How to Write a Letter to Contest a Parking Ticket. If you receive a traffic ticket, you can appeal the ticket by writing a letter. You may also be able to appeal by phone or email, but a written appeal can be as long as you want it to be and affords you the opportunity to attach supporting evidence. Even if your ticket is found to be valid, you may still get off with just a warning
Preparing to Write Your Letter
- Take photographs of the scene. When you receive a parking ticket that you suspect is unwarranted, take photographs of the scene to use as evidence in your appeal letter. Take pictures of your car parked in the location where you received the ticket. Also take pictures of any relevant signs, markings on the road or curb, or parking meter. You will attach these photos to your letter.
- Locate the address. On the ticket you received, you may find instructions on how to appeal the ticket. This address will most likely be the court clerk’s office or the agency that issued the ticket. The address may be a specialized department for appeals or correspondence.
- If there is no address on your ticket, contact the court clerk in your county and ask where to direct your appeal letter.
- Review the law. Your ticket will state what vehicle code section or sections you have been charged with violating. Search online for your state’s vehicle code and look up the specific violation sections relevant to your case. From the text, you should be able to determine whether you violated the law, or whether the citing officer misinterpreted the law or the facts of the situation.
Writing Your Letter
- State the facts. Begin the body of your letter by briefly and clearly recounting the facts of the incident. To make your letter easy for the reader to understand, keep your facts in chronological order. Include details about when you arrived, where and how you parked your vehicle, and when you returned.
- Mind your tone as you write. Although you may be feeling angry or frustrated, keep those emotions out of your letter. You may be tempted to use sarcasm or emotional language, but you should endeavor to sound logical and clearheaded. Do not give the reader a reason to assume that your emotions have clouded your recollection of the facts.
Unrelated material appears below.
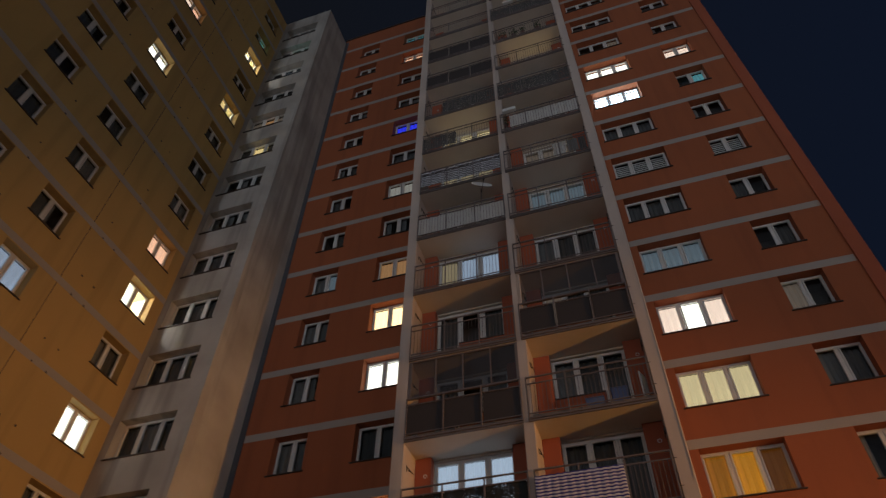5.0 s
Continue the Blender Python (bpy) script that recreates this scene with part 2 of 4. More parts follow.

- For example: “On November 11, 2015, at 5:50pm, I parked in a metered space in front of the grocery store at the intersection of 12th and G street. I paid for fifteen minutes before going into the grocery store. At 6:00pm, I returned to my vehicle. Although there should have been 5 minutes left on the meter, the meter read zero, and an officer was writing me a ticket. I tried to explain to the officer that the meter was incorrect, but he ignored me.”
- Explain why you should not have received the ticket. The second portion of your letter should explain why you did not deserve the ticket you received. This is the place to explain how the officer misinterpreted the law or the circumstances of the incident, or if you believe you had a valid excuse for violating the law, such as breaking down in a loading zone and being unable to move your vehicle.
- Again, keep your tone professional as you make your explanation. Even if the ticketing officer was mistaken in writing your ticket, do not insult the officer in your letter.
- For example: “I should not have received a ticket because I paid for fifteen minutes of parking time and returned to my vehicle after only ten minutes had passed. The meter must have malfunctioned, because it failed to accurately monitor my parking time.”
- Make a request. Conclude your letter by telling the reader what you would like him or her to do. In this case, you should ask the reader to repeal the ticket and waive the fine.
- If you have not yet paid the fine, also ask the reader to extend the due date of your fine until after your appeal has been addressed
- Attach evidence. Include any evidence that might help prove your claim that the ticket is invalid. Your evidence can be any of the following:
- Photographs of the scene of the incident;
- Signed witness statements from anyone who confirm what you have written (such as a passenger who can verify that you did not park illegally); or
- A receipt for vehicle repairs (if you received a ticket as a result of your vehicle being disabled and you not being able to remove it)
Submitting Your Letter
- Send your letter via certified mail. Send your appeal letter via certified mail and request a return receipt. This way, you can verify that your letter was actually delivered, and you will receive a return receipt proving that you sent the letter prior to any deadline to submit an appeal.
- Call the clerk to confirm. If you do not get a response from the clerk or citing agency within a few days, call the office to confirm that they received your letter. If the office did not receive your letter, mention that you have a return receipt that states when your letter was delivered. Ask the office when you can expect a response.
- Attend a hearing if necessary. The clerk or agency may schedule a hearing to resolve your case. On the date of the hearing, arrive early, dress professionally, and wait for your case to be called. Be prepared to state the facts as clearly and concisely as you did in your letter, and bring copies of any evidence you submitted. The judge will ask you to clarify any details about your position before making a decision.
Letter of Appeal for Parking Ticket
This is a sample template for a letter appealing a parking ticket.
LETTER TO CONTEST PARKING TICKET
To whom it may concern,
I am contesting Citation Number I received on Date at Time, which states my car was parked at or near Location. I am writing to formally challenge this ticket for the following reasons.
According to Law you allegedly violated, Copy paste law here. However, in my situation explain the technicality or extenuating circumstance
To provide evidence in my favor I have attached evidence: photograph; witness statement; etc. to this statement.
For the aforementioned reasons, I am requesting my ticket be dismissed.